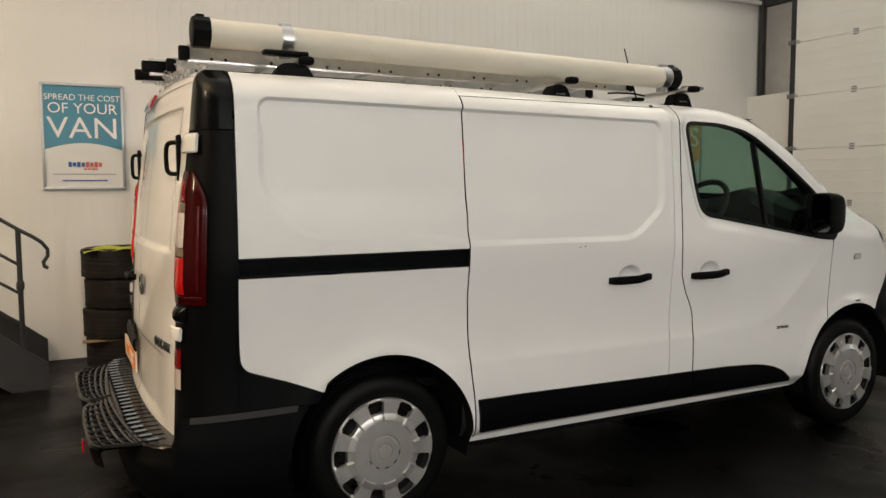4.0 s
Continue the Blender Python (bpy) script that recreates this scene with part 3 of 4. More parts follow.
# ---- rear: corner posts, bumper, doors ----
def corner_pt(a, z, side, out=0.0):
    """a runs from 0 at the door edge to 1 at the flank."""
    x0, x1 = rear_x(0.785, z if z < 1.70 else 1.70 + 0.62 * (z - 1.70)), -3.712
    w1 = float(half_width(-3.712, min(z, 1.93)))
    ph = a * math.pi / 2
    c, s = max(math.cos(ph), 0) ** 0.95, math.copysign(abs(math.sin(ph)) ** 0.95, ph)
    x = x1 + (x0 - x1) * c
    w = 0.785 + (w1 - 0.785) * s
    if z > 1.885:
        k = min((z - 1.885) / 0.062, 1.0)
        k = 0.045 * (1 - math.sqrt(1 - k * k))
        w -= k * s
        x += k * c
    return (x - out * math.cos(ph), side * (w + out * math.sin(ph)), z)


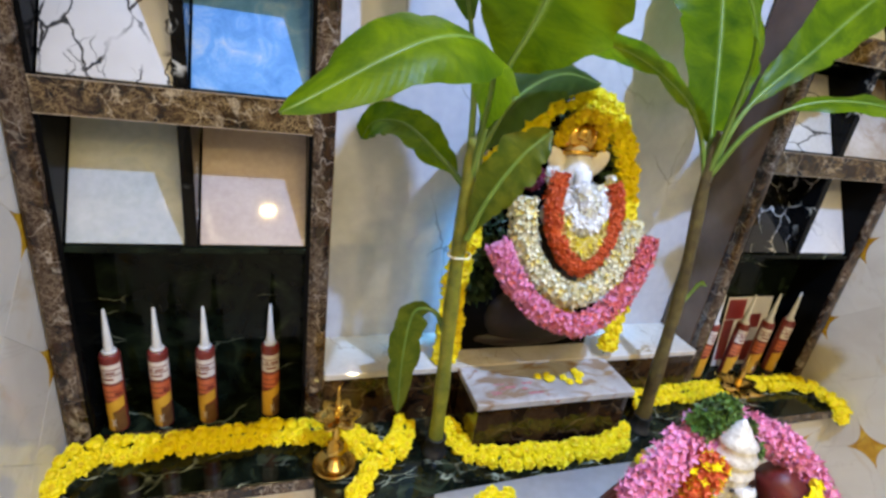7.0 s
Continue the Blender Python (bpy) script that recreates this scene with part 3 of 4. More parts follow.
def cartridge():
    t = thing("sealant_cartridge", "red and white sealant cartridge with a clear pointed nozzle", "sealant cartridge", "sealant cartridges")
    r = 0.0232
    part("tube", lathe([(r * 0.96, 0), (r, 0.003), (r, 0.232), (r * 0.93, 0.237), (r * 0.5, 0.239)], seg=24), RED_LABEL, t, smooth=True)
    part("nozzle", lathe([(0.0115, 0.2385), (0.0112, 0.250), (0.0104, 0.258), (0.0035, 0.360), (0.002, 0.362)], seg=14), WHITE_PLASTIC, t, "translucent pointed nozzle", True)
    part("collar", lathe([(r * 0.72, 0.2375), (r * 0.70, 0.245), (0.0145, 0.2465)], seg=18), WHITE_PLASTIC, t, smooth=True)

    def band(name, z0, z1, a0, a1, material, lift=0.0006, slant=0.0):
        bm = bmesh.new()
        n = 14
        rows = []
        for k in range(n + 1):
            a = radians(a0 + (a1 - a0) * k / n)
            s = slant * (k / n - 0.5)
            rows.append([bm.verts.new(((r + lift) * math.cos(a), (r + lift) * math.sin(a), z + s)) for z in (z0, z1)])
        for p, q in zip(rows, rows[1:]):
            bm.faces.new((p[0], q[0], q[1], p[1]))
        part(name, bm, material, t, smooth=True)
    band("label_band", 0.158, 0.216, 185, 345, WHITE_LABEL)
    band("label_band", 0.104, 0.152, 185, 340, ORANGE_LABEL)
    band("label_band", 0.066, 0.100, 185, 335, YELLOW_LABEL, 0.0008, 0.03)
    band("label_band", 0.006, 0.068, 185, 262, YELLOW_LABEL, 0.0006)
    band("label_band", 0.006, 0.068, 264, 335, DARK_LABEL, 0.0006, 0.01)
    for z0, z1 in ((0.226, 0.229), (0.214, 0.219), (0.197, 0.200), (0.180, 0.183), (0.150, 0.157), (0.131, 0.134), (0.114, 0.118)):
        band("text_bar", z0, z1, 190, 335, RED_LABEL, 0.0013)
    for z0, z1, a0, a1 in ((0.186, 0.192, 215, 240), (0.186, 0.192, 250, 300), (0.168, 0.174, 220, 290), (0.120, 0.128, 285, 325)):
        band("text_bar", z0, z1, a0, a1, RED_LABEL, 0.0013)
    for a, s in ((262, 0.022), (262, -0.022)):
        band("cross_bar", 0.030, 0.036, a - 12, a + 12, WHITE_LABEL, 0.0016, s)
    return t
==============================
Please reproduce the listing exactly from its opening line through the line that contains "WHITE_PLASTIC, t, smooth=True)", both included, with all pictures omitted.

4.0 s
Continue the Blender Python (bpy) script that recreates this scene with part 3 of 4. More parts follow.
# ---- rear: corner posts, bumper, doors ----
def corner_pt(a, z, side, out=0.0):
    """a runs from 0 at the door edge to 1 at the flank."""
    x0, x1 = rear_x(0.785, z if z < 1.70 else 1.70 + 0.62 * (z - 1.70)), -3.712
    w1 = float(half_width(-3.712, min(z, 1.93)))
    ph = a * math.pi / 2
    c, s = max(math.cos(ph), 0) ** 0.95, math.copysign(abs(math.sin(ph)) ** 0.95, ph)
    x = x1 + (x0 - x1) * c
    w = 0.785 + (w1 - 0.785) * s
    if z > 1.885:
        k = min((z - 1.885) / 0.062, 1.0)
        k = 0.045 * (1 - math.sqrt(1 - k * k))
        w -= k * s
        x += k * c
    return (x - out * math.cos(ph), side * (w + out * math.sin(ph)), z)


7.0 s
Continue the Blender Python (bpy) script that recreates this scene with part 3 of 4. More parts follow.
def cartridge():
    t = thing("sealant_cartridge", "red and white sealant cartridge with a clear pointed nozzle", "sealant cartridge", "sealant cartridges")
    r = 0.0232
    part("tube", lathe([(r * 0.96, 0), (r, 0.003), (r, 0.232), (r * 0.93, 0.237), (r * 0.5, 0.239)], seg=24), RED_LABEL, t, smooth=True)
    part("nozzle", lathe([(0.0115, 0.2385), (0.0112, 0.250), (0.0104, 0.258), (0.0035, 0.360), (0.002, 0.362)], seg=14), WHITE_PLASTIC, t, "translucent pointed nozzle", True)
    part("collar", lathe([(r * 0.72, 0.2375), (r * 0.70, 0.245), (0.0145, 0.2465)], seg=18), WHITE_PLASTIC, t, smooth=True)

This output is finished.